Ali eu entendi que era para eu pegar lenha para fazer fogueira, então peguei [a lenha] e assamos algumas coisas para comer antes da jornada que faríamos. Depois conheci muitas pessoas.

O que esses não indígenas como o Claudio, o Orlando, o Lula e o Sting têm em comum para terem se tornado seus amigos?

Eu sou o pai de todos vocês, o avô de todos vocês. Eu sempre penso positivo para todos nós.

Temos um único criador, que nos criou. Todos nós estamos aqui por causa dessa pessoa que criou nós. Por isso, devemos cuidar uns dos outros, nos respeitar, sermos amigos e irmãos de todos.

Por ter essa orientação é que gosto de todos. Gosto de ajudar todo mundo. É dever cuidar um do outro para podermos estar juntos aqui.

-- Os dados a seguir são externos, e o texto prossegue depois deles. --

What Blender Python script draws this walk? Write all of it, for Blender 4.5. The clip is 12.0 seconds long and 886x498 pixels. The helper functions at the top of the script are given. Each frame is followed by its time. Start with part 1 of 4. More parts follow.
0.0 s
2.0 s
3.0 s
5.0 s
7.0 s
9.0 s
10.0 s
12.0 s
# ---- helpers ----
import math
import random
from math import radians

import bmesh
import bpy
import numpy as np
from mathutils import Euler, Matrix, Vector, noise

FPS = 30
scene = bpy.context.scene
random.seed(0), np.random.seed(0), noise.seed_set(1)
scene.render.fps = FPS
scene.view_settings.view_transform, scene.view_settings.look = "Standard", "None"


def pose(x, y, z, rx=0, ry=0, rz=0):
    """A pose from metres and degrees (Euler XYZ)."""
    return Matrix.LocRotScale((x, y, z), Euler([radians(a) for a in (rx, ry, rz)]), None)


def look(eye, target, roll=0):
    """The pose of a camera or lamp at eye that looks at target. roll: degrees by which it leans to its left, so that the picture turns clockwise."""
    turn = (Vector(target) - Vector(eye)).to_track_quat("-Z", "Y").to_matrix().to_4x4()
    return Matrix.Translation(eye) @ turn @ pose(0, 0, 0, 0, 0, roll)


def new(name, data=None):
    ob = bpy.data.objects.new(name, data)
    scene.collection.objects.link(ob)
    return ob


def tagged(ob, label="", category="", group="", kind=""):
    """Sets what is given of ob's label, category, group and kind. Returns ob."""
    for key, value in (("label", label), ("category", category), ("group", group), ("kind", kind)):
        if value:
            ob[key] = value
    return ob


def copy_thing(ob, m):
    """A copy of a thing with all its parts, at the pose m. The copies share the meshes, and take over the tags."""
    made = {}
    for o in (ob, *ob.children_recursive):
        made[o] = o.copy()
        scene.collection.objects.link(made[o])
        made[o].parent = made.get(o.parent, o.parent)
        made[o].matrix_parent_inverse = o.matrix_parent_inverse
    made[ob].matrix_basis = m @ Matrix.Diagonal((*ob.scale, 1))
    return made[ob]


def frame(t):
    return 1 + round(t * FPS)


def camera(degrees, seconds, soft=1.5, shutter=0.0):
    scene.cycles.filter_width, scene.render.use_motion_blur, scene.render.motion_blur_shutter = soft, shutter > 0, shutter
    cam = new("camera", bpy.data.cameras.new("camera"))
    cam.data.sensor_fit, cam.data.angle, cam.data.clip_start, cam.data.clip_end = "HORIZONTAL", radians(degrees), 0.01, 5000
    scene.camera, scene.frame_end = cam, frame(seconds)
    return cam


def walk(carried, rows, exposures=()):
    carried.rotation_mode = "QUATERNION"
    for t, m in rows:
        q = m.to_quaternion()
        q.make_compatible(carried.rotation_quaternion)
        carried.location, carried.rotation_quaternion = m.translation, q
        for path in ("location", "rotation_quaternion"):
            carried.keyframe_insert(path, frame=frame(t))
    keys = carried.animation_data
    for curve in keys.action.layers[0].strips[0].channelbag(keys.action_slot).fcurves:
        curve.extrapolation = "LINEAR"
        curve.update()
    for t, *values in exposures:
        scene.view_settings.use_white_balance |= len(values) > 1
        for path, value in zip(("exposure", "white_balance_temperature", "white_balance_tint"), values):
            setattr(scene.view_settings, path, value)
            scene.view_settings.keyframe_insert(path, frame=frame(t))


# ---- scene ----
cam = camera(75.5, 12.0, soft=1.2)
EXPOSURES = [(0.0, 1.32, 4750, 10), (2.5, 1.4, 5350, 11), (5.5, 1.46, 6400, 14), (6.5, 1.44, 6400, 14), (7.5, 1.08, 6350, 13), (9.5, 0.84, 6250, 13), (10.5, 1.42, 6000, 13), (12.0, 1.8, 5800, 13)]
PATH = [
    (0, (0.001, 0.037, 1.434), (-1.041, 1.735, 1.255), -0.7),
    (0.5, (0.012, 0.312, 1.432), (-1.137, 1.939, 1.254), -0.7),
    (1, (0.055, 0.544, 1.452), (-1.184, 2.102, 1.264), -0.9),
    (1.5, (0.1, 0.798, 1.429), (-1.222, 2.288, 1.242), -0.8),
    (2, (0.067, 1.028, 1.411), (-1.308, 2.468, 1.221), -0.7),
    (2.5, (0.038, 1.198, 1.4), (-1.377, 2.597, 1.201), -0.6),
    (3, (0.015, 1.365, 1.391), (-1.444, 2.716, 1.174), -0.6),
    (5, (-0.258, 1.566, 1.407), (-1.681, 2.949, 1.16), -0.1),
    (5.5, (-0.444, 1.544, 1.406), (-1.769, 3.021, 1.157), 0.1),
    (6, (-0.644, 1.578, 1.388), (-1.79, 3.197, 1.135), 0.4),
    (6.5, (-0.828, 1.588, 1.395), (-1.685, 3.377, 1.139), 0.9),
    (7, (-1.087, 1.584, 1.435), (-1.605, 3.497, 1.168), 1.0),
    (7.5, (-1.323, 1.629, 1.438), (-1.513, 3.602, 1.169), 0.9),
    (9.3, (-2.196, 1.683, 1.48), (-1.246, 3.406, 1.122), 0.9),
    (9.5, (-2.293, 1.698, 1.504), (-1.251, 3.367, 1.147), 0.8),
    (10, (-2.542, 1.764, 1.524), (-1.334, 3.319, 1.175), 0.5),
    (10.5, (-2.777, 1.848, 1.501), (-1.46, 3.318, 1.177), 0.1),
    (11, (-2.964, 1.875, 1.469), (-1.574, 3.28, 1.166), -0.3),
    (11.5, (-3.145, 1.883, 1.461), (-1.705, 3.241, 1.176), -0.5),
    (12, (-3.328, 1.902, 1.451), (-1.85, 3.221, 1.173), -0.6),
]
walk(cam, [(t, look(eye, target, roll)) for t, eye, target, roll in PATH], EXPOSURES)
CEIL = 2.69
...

Muita gente fala que eu sou ruim, mas essas pessoas que falam isso são pessoas que querem o mal de mim e de todos. Por isso que eu vim para somar nessa luta para vivermos nessa terra com tranquilidade, comer bem. Por isso estou aqui.

Gabi di Bella/UOL Gabi di Bella/UOL
REUTERS/Ricardo Moraes
Raoni foi uma das pessoas escolhidas para passar a faixa presidencial ao presidente Lula (PT)

Como os não indígenas podem colaborar com a causa indígena e ambiental?

Para essa caminhada, todos nos temos que falar só uma língua. Todos nós devemos focar em uma coisa só para andarmos juntos no caminho certo, no bem e viver muitos anos nesta terra.

Para proteger nós e a floresta, nós devemos estar juntos, falarmos juntos, escrevermos juntos para todo mundo ver. Isso vai viabilizar para que outros somem à nossa luta.

Eu não quero que continue essa destruição, porque trará consequências ruins. Que haja sempre sombra para todos nós.

Quero registrar que na conversa que tive com outras pessoas, até mesmo com o Lula, sobre as terras indígenas, falei como vocês, brancos, têm o conhecimento de escrever, fazer projeto e ajudar a reforçar a importância de cuidar do nosso povo.

Muitos estão sendo violentados e ameaçados dentro de seus territórios, por isso precisam ter suas terras demarcadas.

Muita gente admira a minha luta e eu sempre digo que isso é uma forma de ser um pajé que defende a vida nesta terra.